En additionnant l’ensemble des aides mentionnées, on aboutit à un montant d’environ 1,8 milliard d’euros annuel, pour un chiffre d’affaires du secteur de moins de 9 milliards. Sur la période précédente 2009-2011, la Cour des comptes [6] trouve un même ordre de grandeur, à savoir un montant total d’aides de 5 milliards d’euros, pour un chiffre d’affaires triennal de 28 milliards d’euros. L’aide étatique représente donc depuis plusieurs années environ 20% du chiffre d’affaires du secteur [7].
Ce pourcentage important amène la question de l’indépendance de la presse par rapport au gouvernement et à l’administration.

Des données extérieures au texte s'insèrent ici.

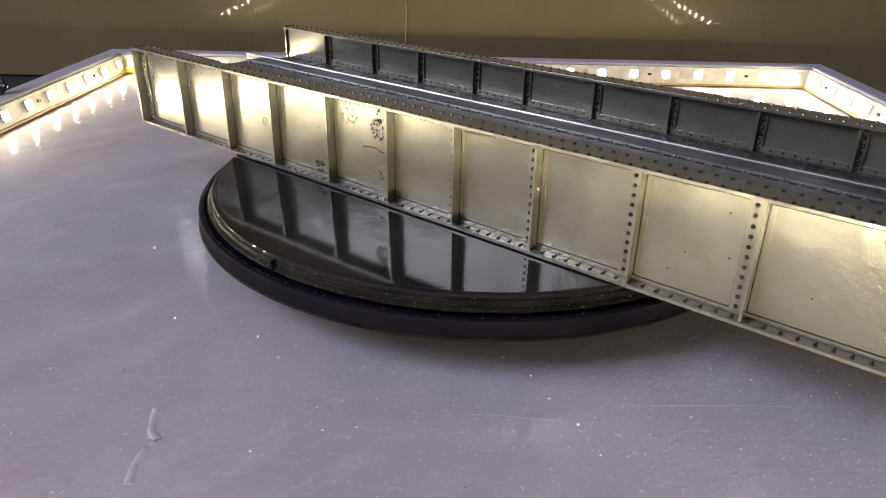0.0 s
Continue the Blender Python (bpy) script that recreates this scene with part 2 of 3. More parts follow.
structure("window_1", Geo().box(-2.04, -2.015, -1.11, 0.49, 0.86, 0.91).box(-2.04, -2.015, -1.11, 0.49, 1.93, 1.98).box(-2.04, -2.015, -1.11, -1.06, 0.91, 1.93)
          .box(-2.04, -2.015, 0.44, 0.49, 0.91, 1.93).box(-2.04, -2.015, -0.33, -0.29, 0.91, 1.93), M_FRAME, "white framed window letting in cool daylight", "window")

desk = structure("ground", Geo().box(-0.95, 0.95, -0.45, 0.34, -0.75, -0.0185), M_DESK, "dark solid desk under the painted board", "desk", 0.003)

# glossy laminate panel standing behind the board, leaning back slightly
panel = new("wall_panel", Geo().box(-0.9, 0.9, 0.0, 0.02, -0.0175, 0.8).mesh("wall_panel", M_WALL))
panel.matrix_world = pose(0, WALL_Y, 0, -TILT, 0, 0)
tagged(panel, "glossy olive-brown laminate wall panel reflecting the lights", "wall", kind="structure")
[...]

Les aides à la presse écrite ont toujours eu officiellement pour objectif de défendre le pluralisme, pourtant, le Sénat lui-même suggère la possibilité d’une influence contraire :
« Notre politique de soutien qui mobilise aussi bien des aides directes qu’indirectes, n’a pas son équivalent chez nos principaux partenaires, où les groupes de presse sont certes plus puissants d’un point de vue capitalistique que les nôtres, et qui estiment que le rapport à la puissance publique serait gravement perturbé par une relation budgétaire susceptible de nuire à l’indépendance des organes de presse. » Bien que la Cour des comptes n’ait pas procédé à une comparaison internationale précise elle confirme que « le coût élevé de [notre] politique publique n’a pas d’équivalent dans les autres pays membres de l’OCDE ».
A l’objectif historique de défense du pluralisme s’est ajouté un objectif de modernisation du secteur, mais le subventionnement semble plutôt avoir encouragé sa sclérose. Les journaux français affichent toujours une faible rentabilité comparée aux autres grands pays européens. La justification de la politique étatique semble donc doublement remise en cause.